I never cease to marvel at the apparent insouciance of religious people - who always seem so perfectly confident that their own 'take' on goodness is the right one!

It must have been very hard to grin and bear - but we all, your readers, have reason to be very grateful that you did!

I'm hanging-on in here anyway. Enjoying the bad times (well, the reading-about them, at least) - safe in the knowledge that the good ones will come.

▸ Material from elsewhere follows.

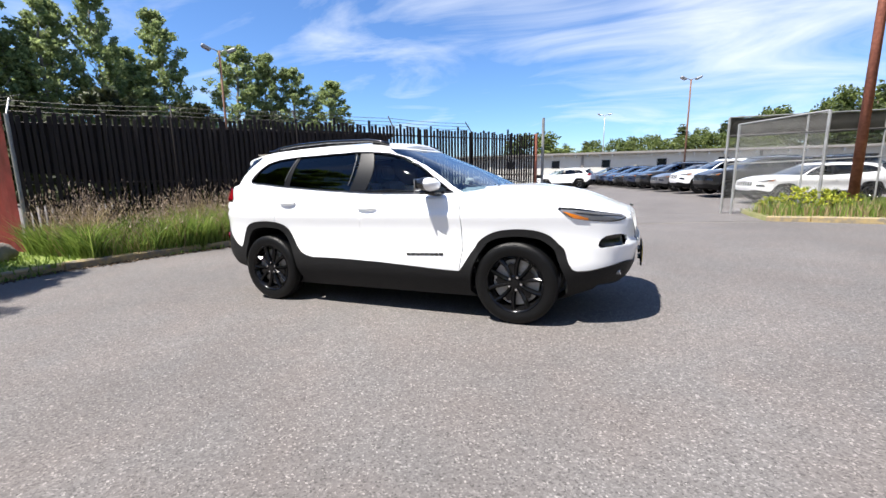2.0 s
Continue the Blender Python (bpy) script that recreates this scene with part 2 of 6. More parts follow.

Take your own sweet time about it though - you can afford to do so now, having us all well and truly hooked!

Joy T. said...

I waited. Then I came back so I could read a few 'pages' at once. Ohhhhh I love coming here! I can't turn the pages fast enough to see what's happening next :o)

Lola said...

I'm still here, lurking and reading. Hindsight is a murky filter, but loyalty to kin seems to me to be a quality that is too highly regarded. I admire your tenacity, your honesty, your ability to be objective. And the quality of your writing, of course!

Anonymous said...

Loneliness is something we all go through at one time or another, sometimes unable to recognise it.

You write so well.

Crystal xx

The Rotten Correspondent said...

I can only hope that something in you was being satisfied in some way by being where you were. Your family sounds unpleasable at best and downright sadistic at worst.

aims said...

Irene - It is hard to believe that families like this actually exist. I think mine had a lot of mental instability in it that was never addressed. But I still find it hard to believe their treatment of me. I never could figure it out.

Dawn - Absolutely right.

Dearest B - I remember starting this with the idea I was going to write about how wonderful The Man is. Now it has turned into a form of catharsis and a constant goad in the rear to get at my writing.

Joy - (smile)

Lola - It still amazes me that people think you have to be loyal to someone because of blood.

Crystal - Some of us just plain refuse to admit to loneliness. If we did - we might be able to deal with it better. I'm not sure about that either though.

RC - Funny you should say that. There were many times I asked myself why I stayed. Many.